The technology: Recent developments in software, fabrics and printing techniques have made it easier for art quilters to create images. Sewing machines — more like “sewing computers” — have made major leaps. Kerby uses a Bernina 750 machine, which features a stitch regulator that allows him to do free-motion stitches with even stitches in the fraction of the time it takes to do it by hand. (It also helps him count stitches, which is how he got the total number that went into his works in the show.)
Most recent recognition: For Quilt National 2013, a prestigious biennial art quilt show, each worked independently and submitted separate projects. Kerby’s piece, “Graffiti Series: Chain Link,” is a machine-quilted, digitally printed photo canvas tile works connected or “tied” with metal rings. Lura’s piece, “Passage,” is a more conventional quilterly treatment that uses digital photo fabrics of her own drawing as well as direct painting and inking.

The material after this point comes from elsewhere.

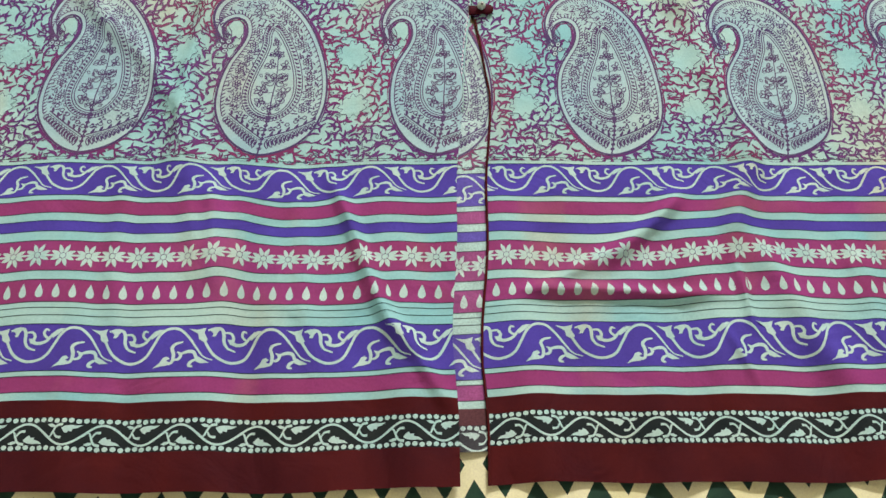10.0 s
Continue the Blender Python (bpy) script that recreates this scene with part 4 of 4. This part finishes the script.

Both quilts were accepted into Quilt National, the first wife and husband team to do so in the 35 years of the show’s history. The show, divided into collections, will travel to museums and galleries for two years.
How to view: I’m still something of an art quilt novice, but my advice is to start about 10 feet or so away from an image, far enough that the individual stitches aren’t visible, and then walk slowly forward, letting the image draw you into the piece. As you get closer, you start to “feel the stitch” — the aspect of this art form that really sets it apart from, say, painting or collage.
The stitching, which on an old-fashioned quilt would be a regular pattern, is one of the areas in which the artist has free reign, and the creative choices made — the color, type of stitching and the positioning (sometimes meandering!) of those stitches gives the piece a distinctive feel. When it’s done well, the effect can be dazzling. That’s certainly the case with this show.